**GOAL OF THE EXERCISE:** The data below should be restated word for word, with every picture omitted.

**SUPPLIED INFORMATION:**
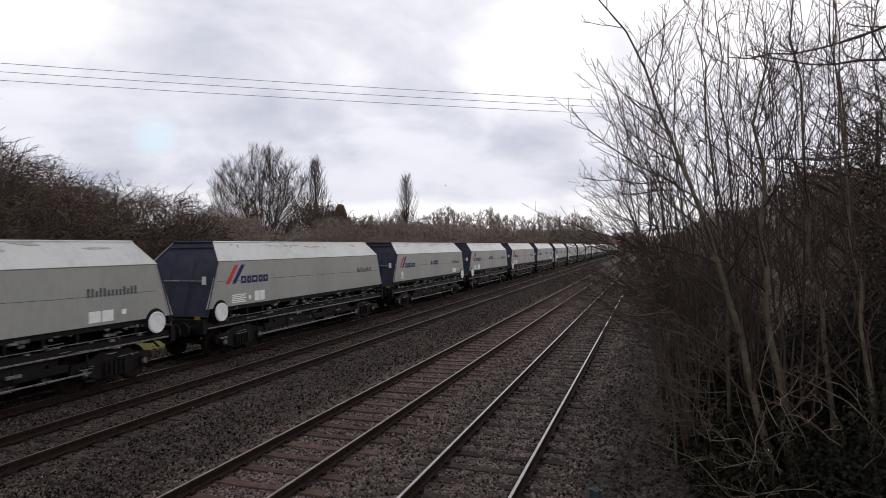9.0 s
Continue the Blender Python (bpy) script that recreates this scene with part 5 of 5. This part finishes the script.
def overhang(seed, start, d, length, radius, mat=TWIG_NEAR):
    """A low bough that reaches out over the cess, its twigs hooking upward."""
    w = Wood(seed)
    pts, radii = w.path(Vector(start), Vector(d), length, radius, 9, 0.13, 0.045, 0.25, 5)
    shoots_along(w, pts, radii, 9, 0.7, 0.2, (-0.3, 0), 0.7, 1, 0.17)
    return w.mesh("bough", mat)


o = thing("overhanging_shrub", (0, 0, 0), "leafless shrub whose low boughs reach out towards the rails", "shrub", "lineside saplings")
for k in range(20):
    z = 2.2 + 3.0 * k / 19 + rw.gauss(0, 0.15)
    part("bough", overhang(800 + k, (0.45 + rw.uniform(-0.2, 0.3), 11.0 + rw.uniform(-0.8, 1.6), z - 0.4), (-1.0, rw.gauss(0, 0.45), rw.uniform(0.0, 0.5)), rw.uniform(1.4, 2.3), rw.uniform(0.009, 0.016)), None, o)
for k in range(20):
    part("bough", overhang(860 + k, (0.3 + rw.uniform(-0.2, 0.3), 10.6 + rw.uniform(-0.6, 1.4), 2.1 + 0.07 * k), (-1.0, rw.gauss(-0.2, 0.5), rw.uniform(-0.30, 0.10)), rw.uniform(1.5, 2.5), rw.uniform(0.008, 0.013), BARK_PALE if k % 3 == 0 else TWIG_NEAR), None, o)
for k in range(18):
    part("bough", overhang(880 + k, (0.95 + rw.uniform(-0.2, 0.4), 10.5 + rw.uniform(-0.3, 0.6), 0.2 + 0.10 * k), (-1.0, rw.gauss(-0.5, 0.5), rw.uniform(-0.1, 0.5)), rw.uniform(0.7, 1.3), rw.uniform(0.006, 0.010), BARK_PALE), None, o)
for k in range(5):
    z = 3.6 + 0.75 * k
    part("bough", overhang(830 + k, (3.6, 9.4 + rw.uniform(-0.6, 0.6), z), (-1.0, rw.gauss(0, 0.2), rw.uniform(-0.15, 0.1)), rw.uniform(2.0, 2.9), 0.024), None, o)


def thicket():
    """The dark ivy and bramble mass at the foot of the saplings; clumps behind the stems are added to darken the
    backdrop.
    """
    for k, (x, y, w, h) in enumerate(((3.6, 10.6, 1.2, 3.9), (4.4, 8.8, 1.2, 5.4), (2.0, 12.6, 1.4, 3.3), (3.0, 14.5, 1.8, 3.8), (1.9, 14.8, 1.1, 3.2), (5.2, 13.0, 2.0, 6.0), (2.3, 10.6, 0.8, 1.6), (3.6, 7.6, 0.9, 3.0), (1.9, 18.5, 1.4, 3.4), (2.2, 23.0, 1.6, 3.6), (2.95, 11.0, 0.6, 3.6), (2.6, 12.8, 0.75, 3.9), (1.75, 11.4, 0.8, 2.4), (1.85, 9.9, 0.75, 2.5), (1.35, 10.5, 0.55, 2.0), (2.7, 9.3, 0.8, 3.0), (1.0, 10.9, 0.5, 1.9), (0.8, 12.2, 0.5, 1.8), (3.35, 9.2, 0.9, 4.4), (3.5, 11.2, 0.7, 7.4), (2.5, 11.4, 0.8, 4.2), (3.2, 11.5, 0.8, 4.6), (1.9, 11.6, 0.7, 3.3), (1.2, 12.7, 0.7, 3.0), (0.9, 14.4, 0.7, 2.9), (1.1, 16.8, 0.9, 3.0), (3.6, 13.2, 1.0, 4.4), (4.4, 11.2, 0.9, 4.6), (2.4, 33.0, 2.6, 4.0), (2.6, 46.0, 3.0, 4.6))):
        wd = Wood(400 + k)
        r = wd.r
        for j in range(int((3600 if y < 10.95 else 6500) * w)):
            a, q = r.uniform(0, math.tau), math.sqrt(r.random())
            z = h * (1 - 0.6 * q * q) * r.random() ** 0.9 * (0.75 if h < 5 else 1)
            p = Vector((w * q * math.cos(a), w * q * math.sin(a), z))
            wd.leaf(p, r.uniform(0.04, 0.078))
        tw = Wood(430 + k)
        for j in range(int((9 if y < 10.95 else 13) * w)):
            a, q = tw.r.uniform(0, math.tau), math.sqrt(tw.r.random())
            tw.spray(Vector((w * q * math.cos(a), w * q * math.sin(a), -0.1)), Vector((tw.r.gauss(0, 0.45), tw.r.gauss(0, 0.45), 1)), h * tw.r.uniform(0.4, 0.9), tw.r.uniform(0.007, 0.014), 1, -0.02, 0.3, 0.16)
        t = thing("ivy_thicket", (x, y, land(x, y) - 0.05), "dark ivy and bramble thicket under the saplings", "thicket", "lineside thicket")
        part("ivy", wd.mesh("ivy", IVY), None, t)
        part("undergrowth", tw.mesh("undergrowth", BUSH_STEM), None, t)


thicket()


def pale_canes():
    """Thin pale dead canes that arch out of the foot of the thicket."""
    o = thing("dead_canes", (0, 0, 0), "thin pale dead bramble canes arching out of the thicket", "bramble", "lineside thicket")
    r = random.Random(91)
    for k in range(24):
        w = Wood(900 + k)
        x, y = r.uniform(1.0, 2.9), r.uniform(8.5, 9.8)
        pts, radii = w.path(Vector((x, y, r.uniform(-0.4, 1.2))), Vector((r.gauss(-0.35, 0.5), r.gauss(-0.2, 0.4), 1)), r.uniform(0.9, 2.2), r.uniform(0.005, 0.009), 9, 0.20, -0.06, 0.5, 5)
        shoots_along(w, pts, radii, 3, 0.45, 0.3, (0, 0), 0.6, 1, 0.25)
        tagged(part("cane", w.mesh("cane", CANE), None, o), kind="stuff")


pale_canes()

motions()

**EXERCISE ANSWER:**
9.0 s
Continue the Blender Python (bpy) script that recreates this scene with part 5 of 5. This part finishes the script.
def overhang(seed, start, d, length, radius, mat=TWIG_NEAR):
    """A low bough that reaches out over the cess, its twigs hooking upward."""
    w = Wood(seed)
    pts, radii = w.path(Vector(start), Vector(d), length, radius, 9, 0.13, 0.045, 0.25, 5)
    shoots_along(w, pts, radii, 9, 0.7, 0.2, (-0.3, 0), 0.7, 1, 0.17)
    return w.mesh("bough", mat)


o = thing("overhanging_shrub", (0, 0, 0), "leafless shrub whose low boughs reach out towards the rails", "shrub", "lineside saplings")
for k in range(20):
    z = 2.2 + 3.0 * k / 19 + rw.gauss(0, 0.15)
    part("bough", overhang(800 + k, (0.45 + rw.uniform(-0.2, 0.3), 11.0 + rw.uniform(-0.8, 1.6), z - 0.4), (-1.0, rw.gauss(0, 0.45), rw.uniform(0.0, 0.5)), rw.uniform(1.4, 2.3), rw.uniform(0.009, 0.016)), None, o)
for k in range(20):
    part("bough", overhang(860 + k, (0.3 + rw.uniform(-0.2, 0.3), 10.6 + rw.uniform(-0.6, 1.4), 2.1 + 0.07 * k), (-1.0, rw.gauss(-0.2, 0.5), rw.uniform(-0.30, 0.10)), rw.uniform(1.5, 2.5), rw.uniform(0.008, 0.013), BARK_PALE if k % 3 == 0 else TWIG_NEAR), None, o)
for k in range(18):
    part("bough", overhang(880 + k, (0.95 + rw.uniform(-0.2, 0.4), 10.5 + rw.uniform(-0.3, 0.6), 0.2 + 0.10 * k), (-1.0, rw.gauss(-0.5, 0.5), rw.uniform(-0.1, 0.5)), rw.uniform(0.7, 1.3), rw.uniform(0.006, 0.010), BARK_PALE), None, o)
for k in range(5):
    z = 3.6 + 0.75 * k
    part("bough", overhang(830 + k, (3.6, 9.4 + rw.uniform(-0.6, 0.6), z), (-1.0, rw.gauss(0, 0.2), rw.uniform(-0.15, 0.1)), rw.uniform(2.0, 2.9), 0.024), None, o)


def thicket():
    """The dark ivy and bramble mass at the foot of the saplings; clumps behind the stems are added to darken the
    backdrop.
    """
    for k, (x, y, w, h) in enumerate(((3.6, 10.6, 1.2, 3.9), (4.4, 8.8, 1.2, 5.4), (2.0, 12.6, 1.4, 3.3), (3.0, 14.5, 1.8, 3.8), (1.9, 14.8, 1.1, 3.2), (5.2, 13.0, 2.0, 6.0), (2.3, 10.6, 0.8, 1.6), (3.6, 7.6, 0.9, 3.0), (1.9, 18.5, 1.4, 3.4), (2.2, 23.0, 1.6, 3.6), (2.95, 11.0, 0.6, 3.6), (2.6, 12.8, 0.75, 3.9), (1.75, 11.4, 0.8, 2.4), (1.85, 9.9, 0.75, 2.5), (1.35, 10.5, 0.55, 2.0), (2.7, 9.3, 0.8, 3.0), (1.0, 10.9, 0.5, 1.9), (0.8, 12.2, 0.5, 1.8), (3.35, 9.2, 0.9, 4.4), (3.5, 11.2, 0.7, 7.4), (2.5, 11.4, 0.8, 4.2), (3.2, 11.5, 0.8, 4.6), (1.9, 11.6, 0.7, 3.3), (1.2, 12.7, 0.7, 3.0), (0.9, 14.4, 0.7, 2.9), (1.1, 16.8, 0.9, 3.0), (3.6, 13.2, 1.0, 4.4), (4.4, 11.2, 0.9, 4.6), (2.4, 33.0, 2.6, 4.0), (2.6, 46.0, 3.0, 4.6))):
        wd = Wood(400 + k)
        r = wd.r
        for j in range(int((3600 if y < 10.95 else 6500) * w)):
            a, q = r.uniform(0, math.tau), math.sqrt(r.random())
            z = h * (1 - 0.6 * q * q) * r.random() ** 0.9 * (0.75 if h < 5 else 1)
            p = Vector((w * q * math.cos(a), w * q * math.sin(a), z))
            wd.leaf(p, r.uniform(0.04, 0.078))
        tw = Wood(430 + k)
        for j in range(int((9 if y < 10.95 else 13) * w)):
            a, q = tw.r.uniform(0, math.tau), math.sqrt(tw.r.random())
            tw.spray(Vector((w * q * math.cos(a), w * q * math.sin(a), -0.1)), Vector((tw.r.gauss(0, 0.45), tw.r.gauss(0, 0.45), 1)), h * tw.r.uniform(0.4, 0.9), tw.r.uniform(0.007, 0.014), 1, -0.02, 0.3, 0.16)
        t = thing("ivy_thicket", (x, y, land(x, y) - 0.05), "dark ivy and bramble thicket under the saplings", "thicket", "lineside thicket")
        part("ivy", wd.mesh("ivy", IVY), None, t)
        part("undergrowth", tw.mesh("undergrowth", BUSH_STEM), None, t)


thicket()


def pale_canes():
    """Thin pale dead canes that arch out of the foot of the thicket."""
    o = thing("dead_canes", (0, 0, 0), "thin pale dead bramble canes arching out of the thicket", "bramble", "lineside thicket")
    r = random.Random(91)
    for k in range(24):
        w = Wood(900 + k)
        x, y = r.uniform(1.0, 2.9), r.uniform(8.5, 9.8)
        pts, radii = w.path(Vector((x, y, r.uniform(-0.4, 1.2))), Vector((r.gauss(-0.35, 0.5), r.gauss(-0.2, 0.4), 1)), r.uniform(0.9, 2.2), r.uniform(0.005, 0.009), 9, 0.20, -0.06, 0.5, 5)
        shoots_along(w, pts, radii, 3, 0.45, 0.3, (0, 0), 0.6, 1, 0.25)
        tagged(part("cane", w.mesh("cane", CANE), None, o), kind="stuff")


pale_canes()

motions()